Defining your requirements
Recruitment and selection can be seen as a two-stage process:
- Recruitment attracts the optimum number of suitably qualified candidates to apply for the post; and,
- Selection filters this potentially large group through a variety of criteria in order to determine their suitability to match the needs of the job and the business.
Recruitment and selection must be considered as two separate processes, otherwise one or both may fail. If you filter wrongly at recruitment, you may end up with a pool of poor candidates. If you attract wrongly at selection, you may end up with a poor fit between the job and the job-holder.
The first rule of effective selection is that you should know what you want. If more than one person is involved in the selection process then this information should be shared with everyone concerned. It is essential that you have a written statement of what it is that you are looking for which includes the knowledge, skills and attitudes required to do the job.
Businesses recruit people to carry out specific tasks. These tasks may have been previously defined and the recruitment carried out only for replacement, or the business may be expanding and require additional people to carry out new tasks in which case you will need to define tasks from scratch. What are the ‘jobs’ or tasks that need to be undertaken?

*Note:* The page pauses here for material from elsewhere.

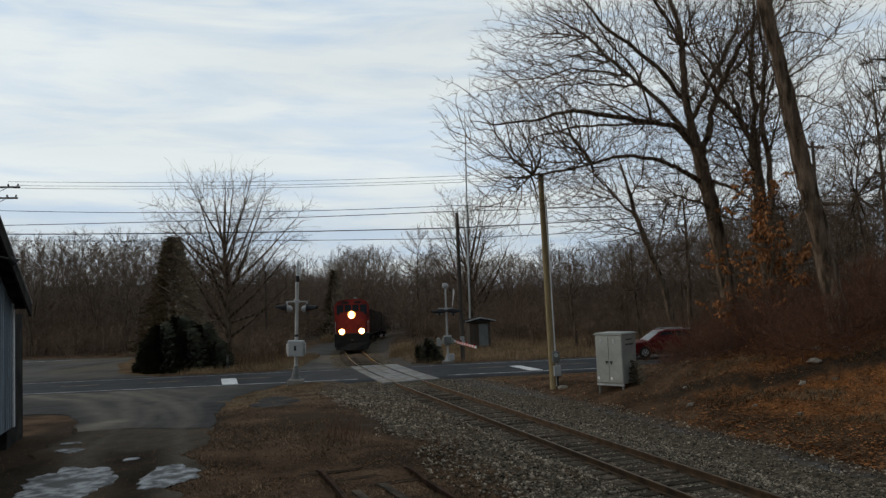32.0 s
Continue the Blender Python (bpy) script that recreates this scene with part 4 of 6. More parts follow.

The objective of the selection process is to match as closely as possible each person you recruit to your requirements. All jobs consist of activities and responsibilities that must be performed in a particular way; these are tasks. Once you have identified those tasks, you will need to consider the knowledge, skills, aptitudes and attitudes required. The tasks and duties of a job holder can then be set out in a systematic way: a Job Description.
This can be used to determine what the job will demand of the jobholder in terms of physical and mental abilities, attitudes and personal circumstances. The required abilities and attitudes can then also be set out in a systematic form: a Personnel Specification.
The matching process takes place successfully when you can match the abilities and attitudes of a candidate to the demands made by the job.
Do you really need to hire someone new?
Once you have considered the your requirements, you can then decide if it is necessary to take on another full-time member of staff. It may be that there is an alternative to this. Ask yourself the following questions:
- Can you redistribute the tasks to your current workforce?
Take into account the welfare of your employees; will they be taking on too much? Remember, using this method may still mean extra cost in terms of overtime and may take away time from other projects.
- Do you have an existing employee who may be suitable for the job?
Promoting staff from within has its advantages; the employee is already familiar with the firm and will most likely need less training. You too will be familiar with the employee and therefore will know their skills and qualities. Keep in mind that you may ignore strong candidates in favour of existing employees and that staff morale may be affected by your choice of existing employee to fill the role.
- Could you outsource the tasks?
Hiring an external business to carry out the work could be more expensive but is ideal for work on a project-by-project basis.
- Could you manage with temporary or part-time staff?
Bear in mind that although part-time staff are less expensive they will most likely need the same training as full-time employees. When taking on temporary staff, ensure their contracts state the length of employment (if fixed), any extensions and the possibility of the position becoming permanent.
- Could the job be shared between two or more employees?
Consider the workload and changes in employment costs. The benefit of incorporating job share is having available cover for employee sickness or holiday leave.